George Spencer, chief executive of Rentify, says Yes.
Marissa Mayer was brought in to Yahoo for her product expertise, having worked in early engineering and VP roles on the majority of Google’s most successful products. Her vision was to reinvigorate the company’s culture and build out a suite of world class applications and products harking back to Yahoo’s glory days. The problem she has faced is simple: top engineering talent does not want to go to Yahoo, which has long been considered a graveyard for failed acquisitions (Flickr, Delicious, Upcoming, et al), or blighted by its bizarre attempts at gaining street cred (appointing an 18 year-old as a product manager). Mayer is by all accounts a talented and able product-focused executive, but is working in a corporation which has no chance of returning to its former glory as an internet pioneer. She should resign and let someone else dismantle it. If she couldn’t fix Yahoo, it’s unlikely anyone else can, and her best years are ahead of her.
Suranga Chandratillake, general partner at Balderton Capital, says No.

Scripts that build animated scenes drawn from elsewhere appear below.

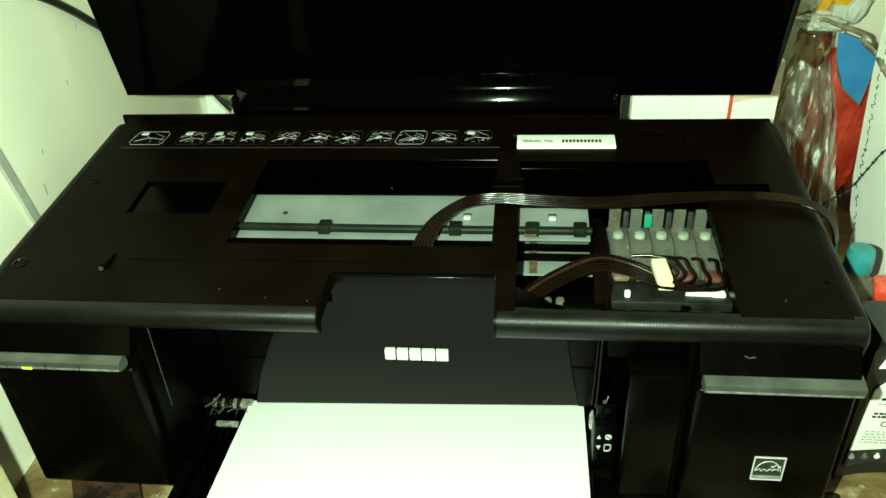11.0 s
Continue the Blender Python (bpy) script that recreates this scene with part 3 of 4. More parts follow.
# instruction strip: eleven framed pictures drawn in thin grey lines
rnd = random.Random(5)
SLOPE = math.degrees(math.atan(0.135))


def strip_line(bm, ps, r):
    tube(bm, [Vector((x, y, top_z(y) + 0.0003)) for x, y in ps], r, 5)


boxed("strip_edge", -0.2035, 0.0505, 0.1634, 0.16365, 0.1669, 0.1677, M_DIMPRINT, printer, 0)
for k in range(11):
    cx = -0.1885 if k == 0 else -0.1795 + 0.0214 * k + (0.0 if k < 4 else 0.0005)
    w = 0.0125 if k == 0 else 0.0102
    lo, hi = 0.1672, 0.1836
    bm = bmesh.new()
    fr = 0.00020 if k in (0, 8) else 0.00008
    strip_line(bm, [(cx - w, lo + 0.003), (cx - w + 0.0022, hi - 0.002), (cx - w + 0.0040, hi), (cx + w - 0.002, hi), (cx + w, hi - 0.003), (cx + w - 0.001, lo + 0.002), (cx + w - 0.003, lo), (cx - w + 0.002, lo), (cx - w, lo + 0.003)], fr)
    part("picture_frame", bm, M_GREYPRINT if k in (0, 8) else M_DIMPRINT, printer)
    bm = bmesh.new()
    tilt = 0.25 if k % 3 else -0.3
    strip_line(bm, [(cx - w * 0.75, lo + 0.004), (cx - w * 0.1, lo + 0.0085), (cx + w * 0.85, lo + 0.0065)], 0.00022)
    strip_line(bm, [(cx - w * 0.45, hi - 0.003), (cx + w * 0.1, lo + 0.0075), (cx + w * 0.2, lo + 0.002)], 0.00016)
    strip_line(bm, [(cx + w * 0.25, hi - 0.003), (cx + w * 0.75, hi - 0.006), (cx + w * 0.7, lo + 0.003)], 0.00014)
    for j in range(0 if k == 0 else 9):
        x, y = cx + rnd.uniform(-0.85, 0.55) * w, rnd.uniform(lo + 0.002, hi - 0.002)
        run = rnd.uniform(0.0015, 0.006)
        strip_line(bm, [(x, y), (x + run * 0.5, min(hi, max(lo, y + run * (tilt + rnd.uniform(-0.5, 0.5))))), (x + run, min(hi, max(lo, y + run * (tilt + rnd.uniform(-0.6, 0.6)))))], rnd.uniform(0.00010, 0.00024))
    pic = part("picture_mark", bm, M_GREYPRINT, printer)
    if k in (0, 1, 2, 3, 10):
        x = cx - w * 0.62
        boxed("number_tag", x, x + 0.0048, 0.1796, 0.1832, top_z(0.1796) - 0.0002, top_z(0.1832) + 0.0003, M_PRINT, pic, 0.0002)
    if k in (2, 4, 5, 6, 7, 8, 9):
        x, y = cx + rnd.uniform(-0.25, 0.15) * w, rnd.uniform(0.1735, 0.1765)
        bm = bmesh.new()
        prism(bm, [(x - 0.002, y - 0.0012), (x + 0.0012, y - 0.0008), (x + 0.0030, y + 0.0014), (x + 0.0008, y + 0.0010)], 0.0, 0.0004, "z", lambda c: (c[0], c[1], top_z(c[1]) + c[2]))
        part("sheet_tag", bm, M_PRINT, pic)

# serial label with its caption; the number itself is bars
label_plate = boxed("serial_label", 0.0612, 0.1228, 0.1636, 0.1780, top_z(0.17) - 0.0016, top_z(0.17) + 0.0004, M_STICKER, printer, 0.0002, "white serial number label", Matrix.Translation((0, 0.17, top_z(0.17))) @ Matrix.Rotation(math.atan(0.135), 4, "X") @ Matrix.Translation((0, -0.17, -top_z(0.17))))
cap = bpy.data.curves.new("caption", "FONT")
cap.body, cap.size, cap.extrude = "SERIAL No.", 0.0042, 0.0001
cap_ob = new("caption", cap)
cap_ob.data.materials.append(M_INK)
cap_ob.matrix_basis = pose(0.0645, 0.1683, top_z(0.1683) + 0.0009, SLOPE)
cap_ob.parent = printer
for k in range(11):
    x = 0.0895 + k * 0.0023
    boxed("number_bar", x, x + 0.0014, 0.1686, 0.1711, top_z(0.1686) + 0.0003, top_z(0.1711) + 0.0010, M_INK, label_plate, 0)

# what shows through the openings
# the plate is raised close under the sloping deck, to catch light and fit the camera's view
bm = bmesh.new()
prism(bm, [(-0.1100, 0.060), (0.0605, 0.060), (0.0605, 0.082), (0.1030, 0.082), (0.1030, 0.125), (0.1180, 0.125), (0.1180, 0.200), (-0.1100, 0.200)], -0.0085, -0.0075, "z", lambda c: (c[0], c[1], top_z(c[1]) + c[2]))
part("chassis_plate", bm, M_STEEL, printer, "pale galvanised chassis plate")


def on_plate(y, h):
    return top_z(y) - 0.0075 + h


boxed("platen", -0.108, 0.056, 0.060, 0.0790, on_plate(0.079, 0.0003), on_plate(0.079, 0.0010), M_DEEP, printer, 0.0002)
lathed("plate_hole", [(0.0015, on_plate(0.1038, -0.0003)), (0.0015, on_plate(0.1038, 0.0005)), (0.0008, on_plate(0.1038, 0.0006))], M_INK, printer, 20, (-0.0747, 0.1038))
tubed("carriage_shaft", [(-0.1095, 0.0880, on_plate(0.088, 0.0022)), (0.0, 0.0868, on_plate(0.0868, 0.0022)), (0.1040, 0.0868, on_plate(0.0868, 0.0022))], 0.0025, M_SHAFT, printer, "oily dark carriage shaft")
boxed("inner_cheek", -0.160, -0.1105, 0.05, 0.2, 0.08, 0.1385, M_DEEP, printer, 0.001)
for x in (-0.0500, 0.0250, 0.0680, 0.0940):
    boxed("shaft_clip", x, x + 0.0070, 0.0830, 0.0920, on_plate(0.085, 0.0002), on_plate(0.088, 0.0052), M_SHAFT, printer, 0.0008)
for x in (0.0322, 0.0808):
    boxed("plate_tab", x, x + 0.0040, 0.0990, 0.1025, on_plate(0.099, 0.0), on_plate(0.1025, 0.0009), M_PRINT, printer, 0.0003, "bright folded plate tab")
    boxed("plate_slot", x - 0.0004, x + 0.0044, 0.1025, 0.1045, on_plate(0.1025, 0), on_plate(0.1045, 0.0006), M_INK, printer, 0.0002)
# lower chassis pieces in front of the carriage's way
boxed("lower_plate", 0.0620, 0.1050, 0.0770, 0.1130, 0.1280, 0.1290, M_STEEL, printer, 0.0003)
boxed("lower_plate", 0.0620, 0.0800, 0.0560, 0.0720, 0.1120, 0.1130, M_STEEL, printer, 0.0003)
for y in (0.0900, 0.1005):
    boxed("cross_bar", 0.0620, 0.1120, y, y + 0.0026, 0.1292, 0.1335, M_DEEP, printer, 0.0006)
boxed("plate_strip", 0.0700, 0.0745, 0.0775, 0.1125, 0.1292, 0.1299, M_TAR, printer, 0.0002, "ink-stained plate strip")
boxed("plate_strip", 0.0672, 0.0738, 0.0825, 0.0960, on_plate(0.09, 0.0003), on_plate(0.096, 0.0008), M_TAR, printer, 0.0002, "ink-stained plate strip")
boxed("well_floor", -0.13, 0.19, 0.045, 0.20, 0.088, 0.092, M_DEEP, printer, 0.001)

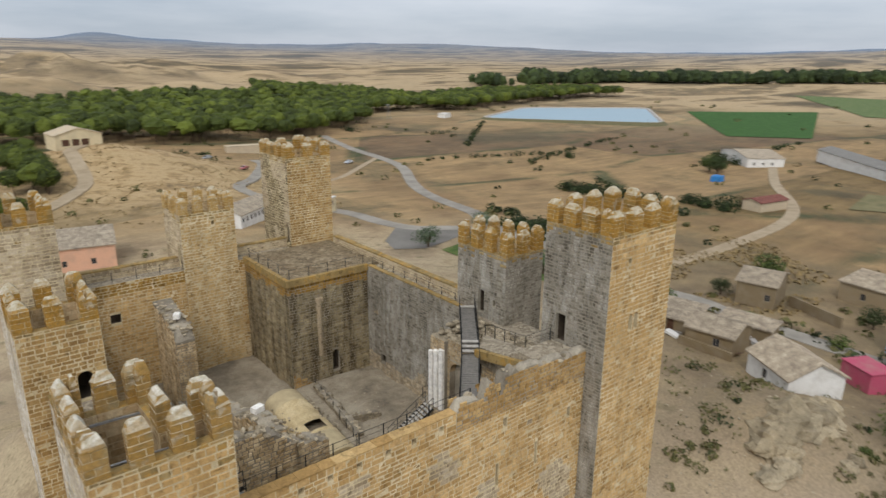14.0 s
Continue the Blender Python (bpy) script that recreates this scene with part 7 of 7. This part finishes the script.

Manoeuvring a ship as large as Yahoo is never easy, and Marissa Mayer has shown considerable progress and promise. The traditional advertising business was always going to decline, and it is impossible to know whether it would have done so faster or slower with or without her. What we can do is look at her track record in taking big, audacious product bets, and transforming internal culture root and branch. Those changes are never easy and always take longer than shareholders would like, but believing another chief executive could have affected faster change with less risk is fantasising. Furthermore, if Mayer goes, she will be replaced by a bean-counter who will strip the company bare at fire sale prices, destroying one of the most iconic internet companies on the planet. Yahoo may have fallen on hard times and we may wish Mayer had turned the company around already, but now is not the time to play at being a mediocre armchair coach.